En octubre, en Puerto Leguízamo, uno de los municipios del departamento de Putumayo, se desarrolla una fiesta multicultural: el Trifronterizo. Colonias de Colombia, Perú y Ecuador son convocadas a participar de un encuentro festivo en el que se exponen la gastronomía, los bailes, las artesanías, típicas de cada país. Nazareno, habitante del asentamiento peruano de Primaveral, de piel curtida por el trabajo de campo y el sol, da cuenta con gran satisfacción de sus dos participaciones en este encuentro transnacional: “Ha sido una gran experiencia. Hemos viajado con unos familiares que tienen la costumbre de ir desde hace años, y la pasamos muy bien. Es la oportunidad de conocer a nuestros vecinos, de intercambiar tradiciones y también de dialogar sobre temas en común como la pesca, la educación y los animales de la selva”, sostiene.
Estos tres países comparten lazos de agua, por ejemplo entre las etnias secoyas y quichuas. De Ecuador también acuden personas del cantón El Carmen y de Perú de la municipalidad Teniente Manuel Clavel (Soplin Vargas).
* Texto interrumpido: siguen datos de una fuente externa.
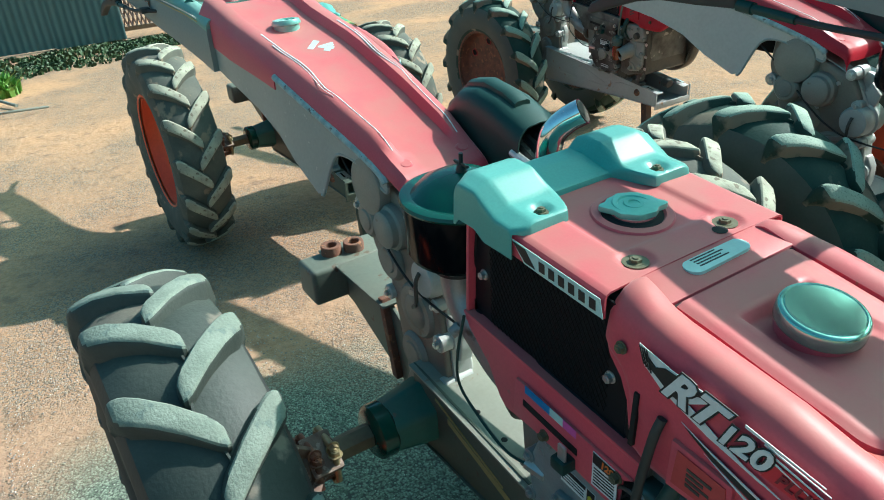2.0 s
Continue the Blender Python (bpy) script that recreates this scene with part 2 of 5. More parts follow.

Otra de las actividades que estrecha los vínculos y que nutre la hermandad en la que el río es la sangre, es el mundialito navideño de fútbol en diciembre en Tarapacá, en la frontera entre Colombia y Brasil, dos países muy futboleros. También juegan equipos de Perú. El ganador se lleva novillas o marranos.
“Lo que sucede en este río desbarata de tajo el concepto de frontera inventado por el hombre moderno en el tiempo de la creación de las nacionalidades y de su división político- administrativa”, dice Enrique Crespo, biólogo e investigador. Con esta integración en torno al río Putumayo sus comunidades reivindican la idea de unidad y de universalidad de su territorio.